14. Match your expectations to the variety you planted

Not all vincas spread in the same way. Some are upright and mounded, finishing around 12 to 18 inches tall and wide, while others trail more readily from baskets and window boxes. In June, I check the tag if I still have it, or I look up the cultivar if I remember the series name. That helps me decide whether a plant needs pinching, more space, or simply patience.

For example, compact bedding vincas may stay denser and bloom heavily without ever looking sprawling, while cascading types can extend 18 to 24 inches over a container edge in peak heat. Knowing which habit you’re working with saves you from over-pruning a naturally upright plant or under-spacing a vigorous one.

15. Set a simple June care rhythm you can actually maintain

The secret to endless flowers is not one dramatic intervention. It’s a rhythm. Mine is straightforward: Mondays, I check soil moisture and remove any damaged growth; Thursdays, I inspect for pests and rotate containers; every other week, I decide whether container plants need a half-strength feed.

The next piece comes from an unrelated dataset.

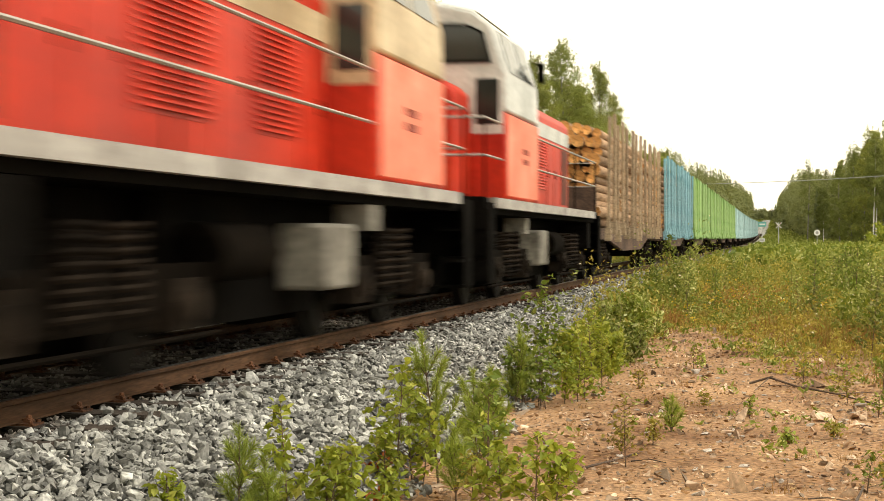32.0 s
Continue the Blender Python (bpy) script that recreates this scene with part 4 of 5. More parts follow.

After heavy rain, I check drainage the same day. That’s it.

Vincas reward consistency more than fuss. Give them heat, strong sun, lean but adequate feeding, and careful watering that respects their dislike of soggy soil, and they’ll do what they do best: spread, branch, and flower through weather that makes other annuals sulk. June is when you put those pieces in place. Once you do, the rest of summer gets a whole lot easier—and a lot more colorful.